Thoun : filleule de Provence
Bientôt nous arrivons chez Henri et Jackie. La maison est colorée. Dans le jardin flotte une odeur de sève de pins. On y est bien. L’intérieur de la maison baigne encore dans la pénombre. Des rires s’en échappent. Pour l’étranger que je suis, cette demeure affiche tous les signes d’un bonheur simple. Il y a quelque chose de l’oncle Jules chez Henri. Dans ces montagnes qui ont abrité les jeux puis les films d’un célèbre fils d’instituteur, l’histoire et le parcours de cette jeune laotienne ne peuvent pas laisser indifférent.
La préférée
Bonne élève, Thoun passe son baccalauréat et étudie le business à l’université. Elle reste cependant très proche de sœur Marie-Andrée qui a été comme une seconde maman pour elle durant toutes ces années. « J’ai eu trois accidents sur la route et à chaque fois, sœur Marie-Andrée était là pour moi ! » La religieuse lui rend sa préférence et toutes deux passent de nombreuses heures à discuter du futur de la jeune fille. Henri et Jackie ont eux aussi rencontré la religieuse qui a tant fait pour Thoun et de nombreux autres enfants dont personne ne se souciait. C’était peu avant son décès en février dernier. « C’est sans doute grâce à sœur Marie-Andrée que Thoun est là aujourd’hui, me confie Henri avant d’ajouter : Thoun et sœur Marie-Andrée étaient très liées. C’est d’ailleurs touchant de voir que Thoun nous parle presque tous les jours de la religieuse sans aucune tristesse. »
Complicité
Tout est à sa place. Entre deux plats, Thoun saisit parfois la main d’Henri pour la serrer à moins que ce ne soit Henri qui l’embrasse. La complicité des deux ne fait pas de doute. « Parfois j’ai l’impression d’avoir deux enfants à la maison », me confie Jackie avec un sourire. En sortant de table Henri m’explique : « Je crois que nous avons une relation particulière. Il faut dire qu’elle n’a pas vraiment d’homme qui soit proche d’elle. Son père est parti quand elle avait 2 ans et elle ne l’a jamais revu. Depuis elle n’a jamais été éduquée que par des femmes. Je comble sans doute un vide d’une certaine manière. » Et la chose est réciproque : « C’est une vraie chance pour nous d’avoir rencontré Thoun et d’avoir pu la soutenir depuis 2003 dans ses études. Nous n’avons pas eu d’enfant avec Jackie mais cet été, Thoun a rempli la maison » et sans doute plus encore…

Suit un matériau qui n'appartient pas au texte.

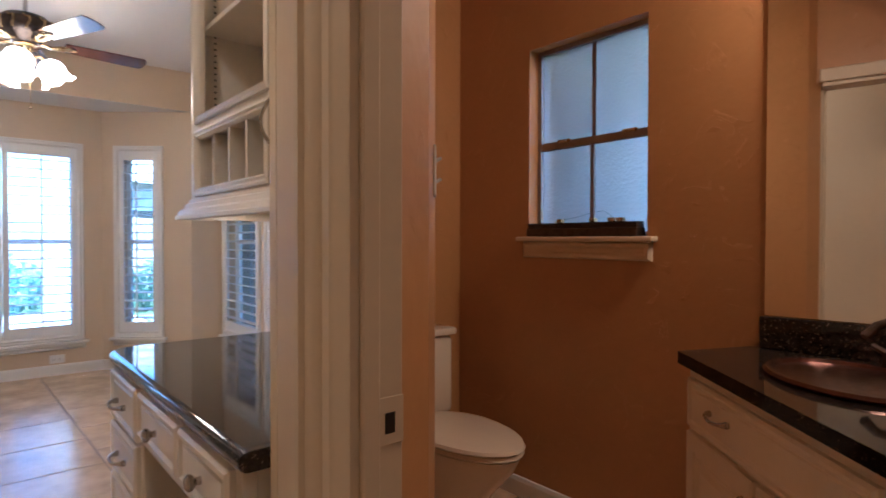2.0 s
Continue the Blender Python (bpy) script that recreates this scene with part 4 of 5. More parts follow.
part("shelf", nb(0.03, cx1 + 0.004, 0.03, 0.362, 1.985, 2.003, 0.002), M_DESKCAB, over)
for sy in (0.07, 0.30):
    for sx in (0.0195, cx1 - 0.001):
        st = part("shelf_standard", nb(sx, sx + 0.004, sy, sy + 0.016, sz0, Z9 - 0.01), M_DESKCAB, over)
        SL = mesh_of(nb(-0.0005, 0.0055, 0.004, 0.012, -0.003, 0.003), M_BLACK, "slot") if (sx < 0.1 and sy < 0.1) else SL
        for k in range(36):
            share("slot", SL, st, Matrix.Translation((sx if sx < 0.1 else sx - 0.001, sy, sz0 + 0.015 + k * 0.022)))
d = front("door", over, 0.725, 1.425, 0.285, 1.02, DOOR_STEPS, M_DESKCAB, [(0.03, 0.13, True)], "r")
bm = bmesh.new()
sweep(bm, [(0.0, 0.378, Z0 - 0.04), (0.0, 0.0, Z0 - 0.04), (1.03, 0.0, Z0 - 0.04)][::-1], [(0, 0.062), (-0.006, 0.062), (-0.008, 0.05), (-0.016, 0.046), (-0.02, 0.03), (-0.034, 0.022), (-0.038, 0.008), (-0.044, 0.004), (-0.044, -0.008), (0, -0.008)][::-1])
part("base_moulding", bm, M_DESKCAB, over)
part("under_light", nb(0.08, 0.72, 0.045, 0.105, Z0 - 0.036, Z0 - 0.021, 0.004), M_TRIM, over, "white under-cabinet light strip")

# ---- wall radio intercom ----
radio = empty("wall_radio", pose(0.87, 2.60, 1.057, 0, 0, -90))
tagged(radio, "vintage walnut radio intercom with slatted speaker grille on the wall", "radio")
rw, rh, rd = 0.408, 0.202, 0.05
part("case", nb(0, rw, -rd, -0.001, 0, rh, 0.004), M_RADIOWOOD, radio)
part("grille_back", nb(0.008, 0.243, -rd - 0.002, -rd - 0.0005, 0.062, rh - 0.008), M_BLACK, radio)
SLATR = mesh_of(nb(0.008, 0.243, -0.005, 0.0, 0, 0.0062, 0.0012), M_RADIOSLAT, "grille_slat")
for k in range(15):
    share("grille_slat", SLATR, radio, Matrix.Translation((0, -rd - 0.001, 0.064 + k * 0.0082)))
strip = part("control_strip", nb(0.008, 0.243, -rd - 0.006, -rd - 0.0005, 0.012, 0.058, 0.002), M_GOLD, radio, "champagne metal control strip")
part("slot_bar", nb(0.018, 0.235, -rd - 0.0075, -rd - 0.0062, 0.02, 0.034), M_BLACK, strip)
for x in (0.02, 0.10, 0.118, 0.136, 0.185):
    part("slider", nb(x, x + 0.013, -rd - 0.011, -rd - 0.0076, 0.021, 0.033, 0.001), M_NICKEL, strip)
for x, w in ((0.02, 0.03), (0.075, 0.05), (0.15, 0.03), (0.195, 0.03)):
    part("print_bar", nb(x, x + w, -rd - 0.0068, -rd - 0.0062, 0.044, 0.047), M_BLACK, strip)
dial = part("dial_panel", nb(0.262, 0.40, -rd - 0.008, -rd - 0.0005, 0.012, rh - 0.012, 0.003), M_BLACK, radio, "black dial panel")
part("bezel", frame_sweep(bmesh.new(), 0.136, rh - 0.03, [(0, 0), (0, 0.002), (0.004, 0.002), (0.004, 0)]), M_GREY, dial, m=Matrix.Translation((0.253, -rd - 0.008, 0.015)))
for k in range(9):
    for x in (0.295, 0.333):
        part("dial_mark", nb(x, x + 0.012, -rd - 0.0088, -rd - 0.0082, 0.075 + k * 0.0105, 0.0765 + k * 0.0105), M_GREY, dial)
part("dial_line", nb(0.3125, 0.314, -rd - 0.0089, -rd - 0.0082, 0.07, 0.17), M_GREY, dial)
part("dial_line", nb(0.326, 0.3275, -rd - 0.0089, -rd - 0.0082, 0.07, 0.17), M_GREY, dial)
part("pointer", nb(0.29, 0.35, -rd - 0.0095, -rd - 0.009, 0.128, 0.1315), M_AMBER, dial, "glowing amber pointer")
part("print_bar", nb(0.275, 0.37, -rd - 0.0088, -rd - 0.0082, 0.05, 0.0535), M_GREY, dial)
for x in (0.275, 0.30, 0.335, 0.36):
    part("button", nb(x, x + 0.016, -rd - 0.012, -rd - 0.0082, 0.026, 0.034, 0.001), M_GREY if x > 0.33 else M_NICKEL, dial)


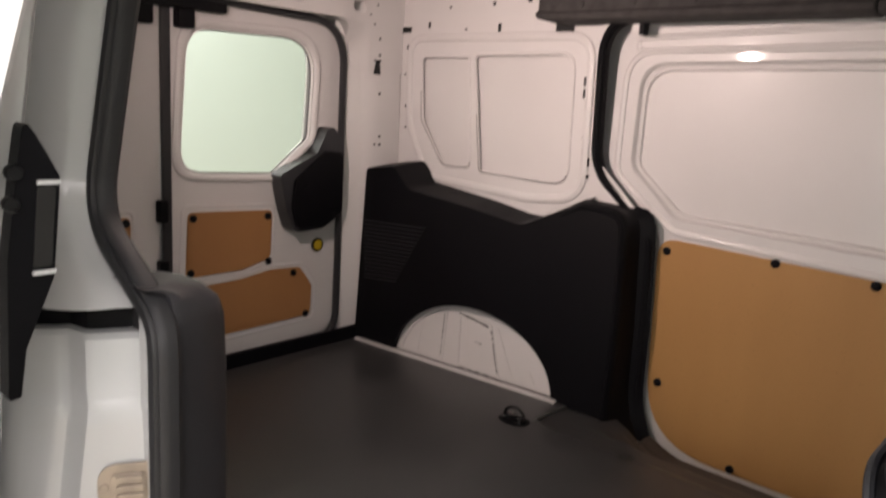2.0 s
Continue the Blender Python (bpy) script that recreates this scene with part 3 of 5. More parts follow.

Loin de se laisser aveugler par les mirages d’une vie qui pourrait lui paraître plus facile en France, elle observe avec bon sens les différences entre son pays et celui de ses parrains : « Chez moi, je préfère la campagne à la ville car à la campagne tout le monde vit ensemble. Chacun s’intéresse à ce que tu fais, te demande ce que tu prépares à manger et où tu vas. En ville les gens sont plus indifférents. Ici, il n’y a personne. Les gens se parlent très peu. Et tout est très grand. Alors comme je suis petite, je ne vois rien ! [Rires] »
De beaux souvenirs
17h00. Retour à la gare de Marseille. Il est temps de partir. Quitter le Sud. À mon tour de faire ma rentrée. Cette journée passée avec Thoun, Henri et Jackie est un peu un surplus de vacances grappillé à la semaine. Comme une pause estivale.
La voix de Thoun, fluette et chantante, résonne encore un peu… « Au revoir. Tu viendras chez ma tante à Pakse et je cuisinerai pour toi. N’hésite pas, elle a une chambre pour toi. Je lui dirai. » L’espace d’un instant la gentillesse, la spontanéité de Thoun me propulse chez elle, sur les rives du Mékong. Thoun est venue en France pour cinq semaines de visite mais c’est tout le Laos qui est là, dans le sourire offert de cette enfant. A Aubagne aussi, le Mékong coule et opère sa magie.